DATA EXTRACT —
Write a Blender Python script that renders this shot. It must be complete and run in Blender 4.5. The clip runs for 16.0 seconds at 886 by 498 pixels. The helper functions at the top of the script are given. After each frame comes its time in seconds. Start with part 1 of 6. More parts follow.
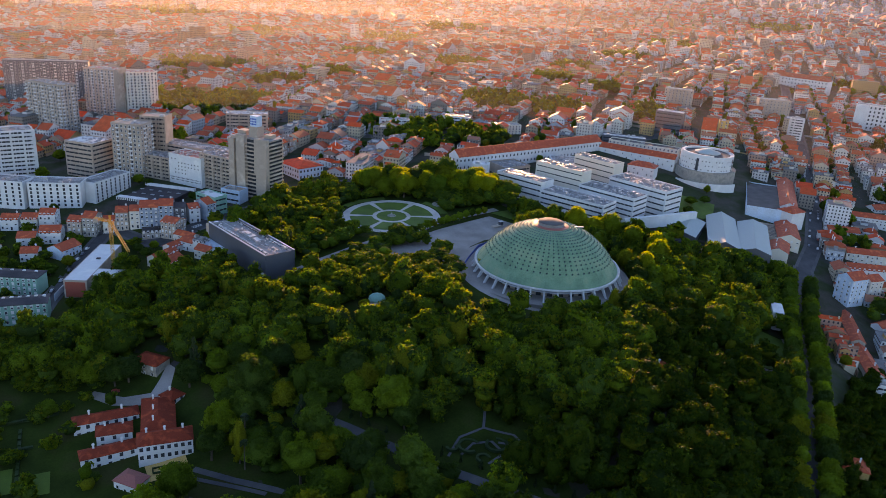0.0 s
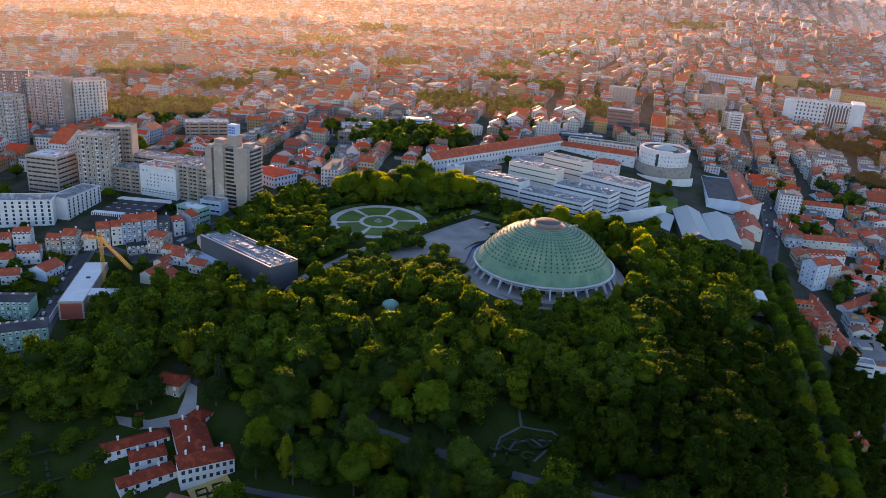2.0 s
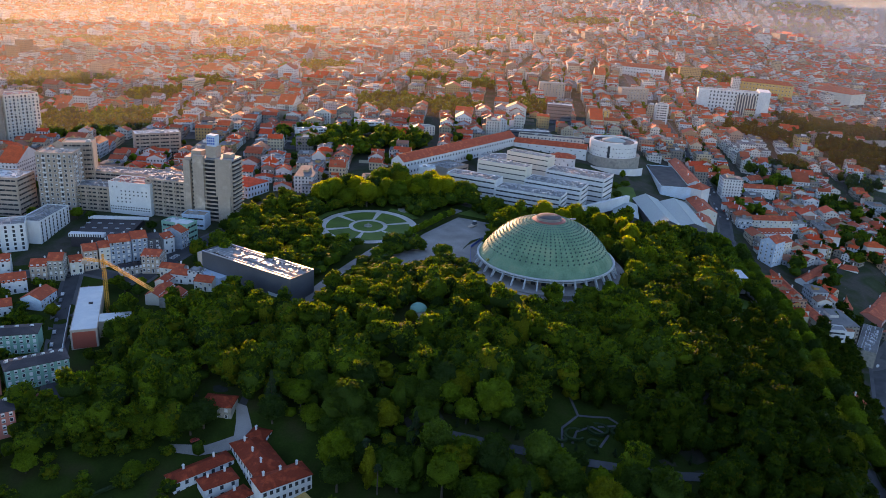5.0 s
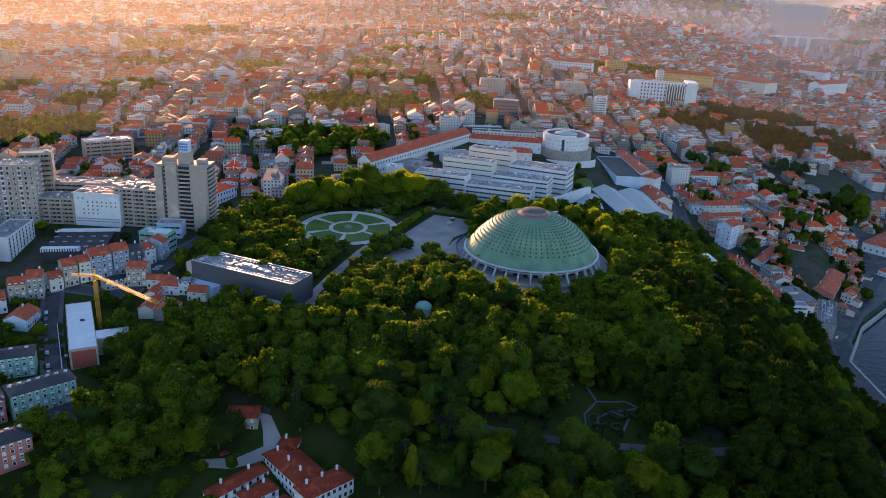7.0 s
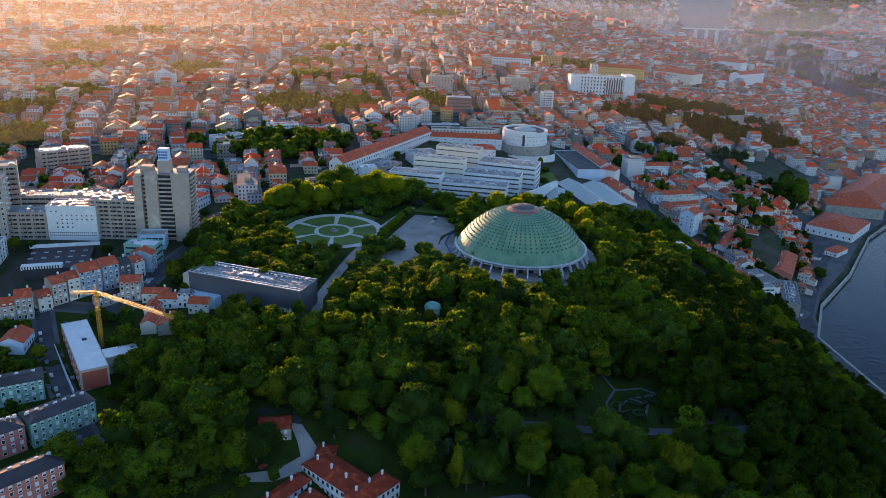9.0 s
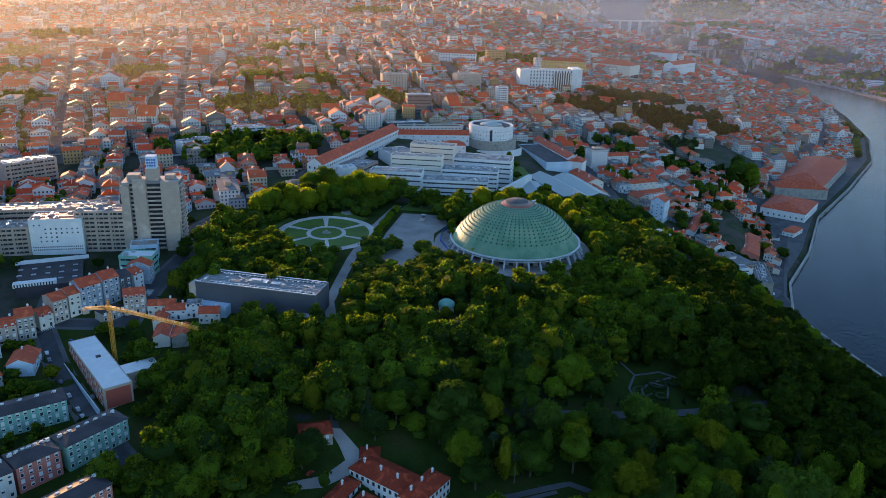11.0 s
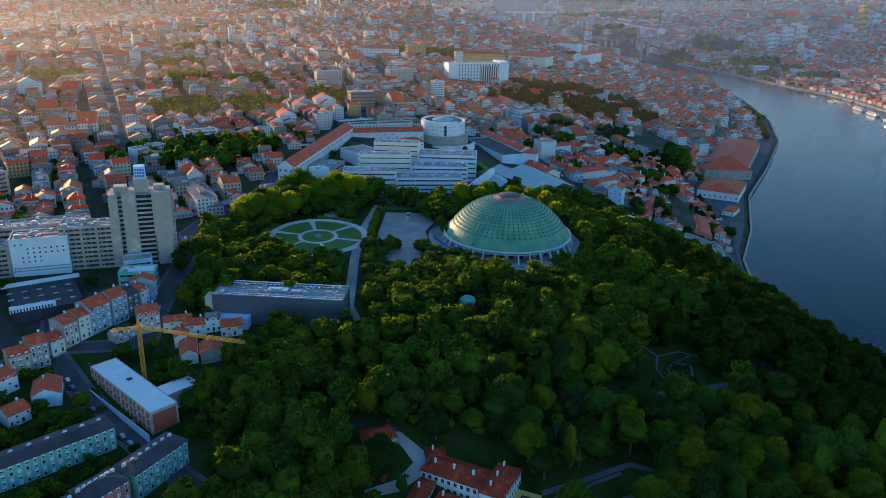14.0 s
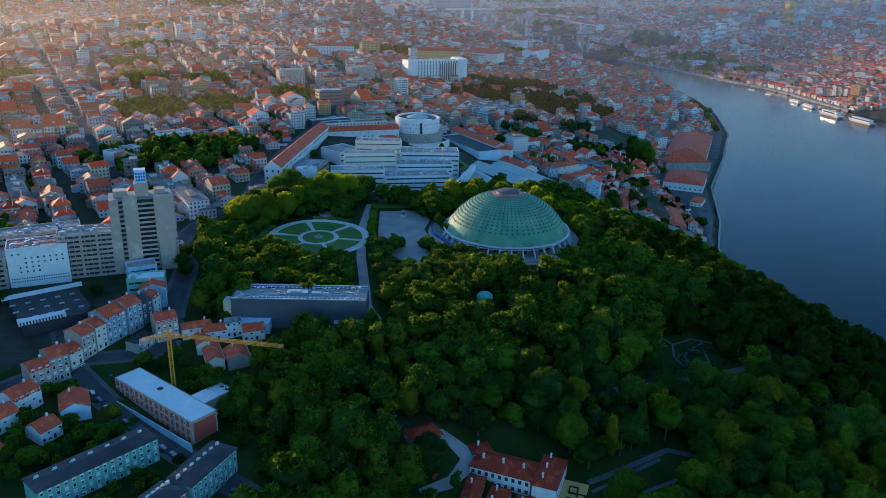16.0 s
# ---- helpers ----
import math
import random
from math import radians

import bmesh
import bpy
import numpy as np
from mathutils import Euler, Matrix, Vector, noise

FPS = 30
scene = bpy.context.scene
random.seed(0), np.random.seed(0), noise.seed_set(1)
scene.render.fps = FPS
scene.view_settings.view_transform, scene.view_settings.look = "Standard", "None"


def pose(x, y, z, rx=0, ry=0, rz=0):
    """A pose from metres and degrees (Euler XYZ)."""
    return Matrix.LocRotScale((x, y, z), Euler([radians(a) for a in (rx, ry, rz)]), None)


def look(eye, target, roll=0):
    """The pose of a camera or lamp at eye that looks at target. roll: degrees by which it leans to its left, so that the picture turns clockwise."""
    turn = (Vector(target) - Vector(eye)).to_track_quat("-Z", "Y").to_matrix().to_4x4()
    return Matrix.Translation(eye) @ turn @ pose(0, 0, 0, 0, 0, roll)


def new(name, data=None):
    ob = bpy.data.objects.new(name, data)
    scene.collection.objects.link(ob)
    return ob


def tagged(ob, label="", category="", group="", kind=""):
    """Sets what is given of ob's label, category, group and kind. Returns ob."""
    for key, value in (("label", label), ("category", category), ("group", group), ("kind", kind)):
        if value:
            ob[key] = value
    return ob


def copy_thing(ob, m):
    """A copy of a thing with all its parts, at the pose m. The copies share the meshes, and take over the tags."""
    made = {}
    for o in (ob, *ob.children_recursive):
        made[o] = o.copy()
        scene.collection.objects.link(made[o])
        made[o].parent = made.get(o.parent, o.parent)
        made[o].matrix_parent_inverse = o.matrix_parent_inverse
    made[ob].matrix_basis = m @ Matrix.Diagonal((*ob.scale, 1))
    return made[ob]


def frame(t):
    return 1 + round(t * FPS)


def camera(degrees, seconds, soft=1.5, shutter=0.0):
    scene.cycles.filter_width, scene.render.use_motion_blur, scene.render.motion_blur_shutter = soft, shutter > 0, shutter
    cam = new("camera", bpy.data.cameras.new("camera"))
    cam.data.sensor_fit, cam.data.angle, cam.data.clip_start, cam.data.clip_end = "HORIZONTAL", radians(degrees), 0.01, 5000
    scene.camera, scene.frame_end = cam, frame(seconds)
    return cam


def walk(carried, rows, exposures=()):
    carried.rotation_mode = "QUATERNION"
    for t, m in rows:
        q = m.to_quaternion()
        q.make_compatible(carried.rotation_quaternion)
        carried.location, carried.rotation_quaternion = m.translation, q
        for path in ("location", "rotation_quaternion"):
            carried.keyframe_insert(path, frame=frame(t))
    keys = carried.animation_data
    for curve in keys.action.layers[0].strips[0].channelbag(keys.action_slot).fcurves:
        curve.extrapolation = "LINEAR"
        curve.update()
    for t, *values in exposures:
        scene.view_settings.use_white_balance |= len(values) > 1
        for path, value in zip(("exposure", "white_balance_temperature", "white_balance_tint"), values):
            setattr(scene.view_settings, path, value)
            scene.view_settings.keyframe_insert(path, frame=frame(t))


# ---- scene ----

THE EXERCISE — Find the lines containing "kind" and list every one of them.

RESULT —
def tagged(ob, label="", category="", group="", kind=""):
    """Sets what is given of ob's label, category, group and kind. Returns ob."""
    for key, value in (("label", label), ("category", category), ("group", group), ("kind", kind)):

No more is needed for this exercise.